AN AFRICAN LOVE LETTER


The beginning.

Lobola - a custom involving the provision of marriage payments in cattle or cash, from the groom’s family to the parents of the bride a beautiful tradition that unites two families.

Our traditions are different and mine doesn't allow for me to get an engagement ring until a letter of intent for Lobola has been sent to my Father and he has accepted, so you can understand how there's no- on bended knee surprises, but rather a beautiful process where i get to meet my grooms uncles so they know who they are actually negotiating for.

So it may not be the westernised version of a fairytale proposal but my African fairytale. I love my culture and the traditions that come with it, without fail you get to tell your own truly african love story, so how does it start?

All with a letter, this is delivered to the bride to be's father from her husband to be's family for Lobola negotiations this tradition is so beautiful it made me realise how beautiful this is, it inspires a man to work hard to be privileged to get a wife. And undoubtedly shows the first signs that a man will be able to provide for his new bride to be. My favourite part of this is how unites families by creating dialogue of how worthy the bride is for the man to value her in their union... So I finally get it, it's a necessary part of our culture.

So I found it it fit to take you through my beautiful journey from every the very beginning. Not everything will be posted timely as a lot will be private moments between the families. But I would love to give insights and a peak into my fabulous authentically South African wedding, every step of the way because our cultures should be celebrated and should be seen from a real view and not just another assumption.

While many critics are wary of the practice, lobola does serve a number of purposes. At its core is the idea of forming a bond between two families, through the exchange of gifts. The process of loboloa also introduces the idea of the marriage to the families’ ancestors and shows the respect that the bride’s family have for the young woman. In practical terms the payment of lobola proves that a man will be able to provide for his family, and discourages divorce; in theory a husband would be more willing to try to sort things out if something of monetary value has been exchanged, as would the wife and her family. The lobola negotiation also shows that families have agreed to the marriage of the son and daughter – it is a sign of approval of marriage by the families. Traditionally if lobola was not paid it showed that the families did not approve of the marriage.

Lobola negotiations always take place at the family home of the bride. When the groom’s delegates arrive at the bride’s house they will stand outside the gate and introduce themselves by shouting out their clan names. The bride’s family will remain in the yard, pretending to not hear anything. When the bride’s family thinks that they have shouted enough, they will send a young boy to attend to them at the gate. The groom’s family must pay money in order to enter the gate, and are then shown where to sit. During this process, the groom’s family does all the talking; imvulamlomo must be paid to the bride’s family for them to start talking.

Generally speaking it is the groom’s male relatives who do the negotiations – the groom is not present. An idombo is chosen to represent the interests of the groom. The elected spokesperson for the bride’s family tells the idombo what is required for the dowry. If the price is considered too high, the women will go outside to speak to the bride’s mother to try to get her to convince her husband to agree to a more reasonable price – the mother is not allowed inside the room where the negotiations are taking place – if she enters the room a fine must be paid.

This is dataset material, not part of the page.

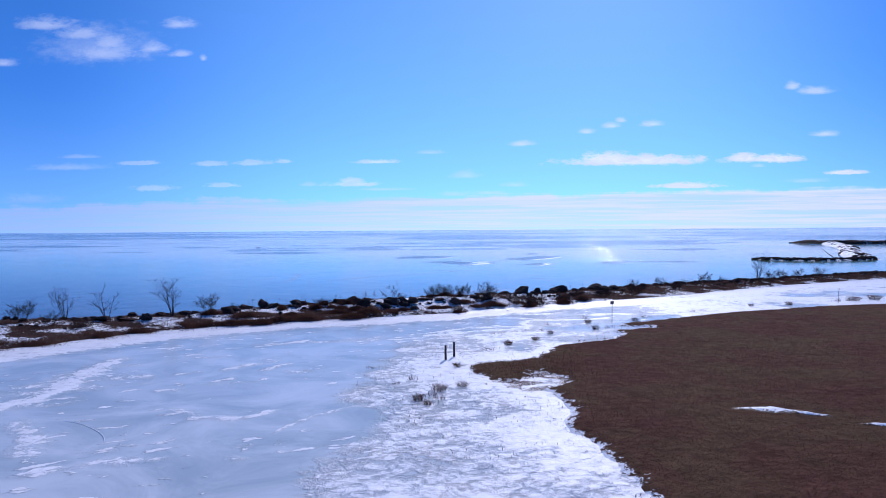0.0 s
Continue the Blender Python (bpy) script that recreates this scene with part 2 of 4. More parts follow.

Lobola negotiations typically start at ten cows, and then move up or down depending on a number of things. For example, the status of the bride’s family might mean that more cows are asked for, or if the bride has children out of wedlock, the number of cows will reduce. Once a price in cows has been agreed on preparations for the wedding can begin.

I wouldn't want to do this in any other way, nor would I exchange this first process for a ring first.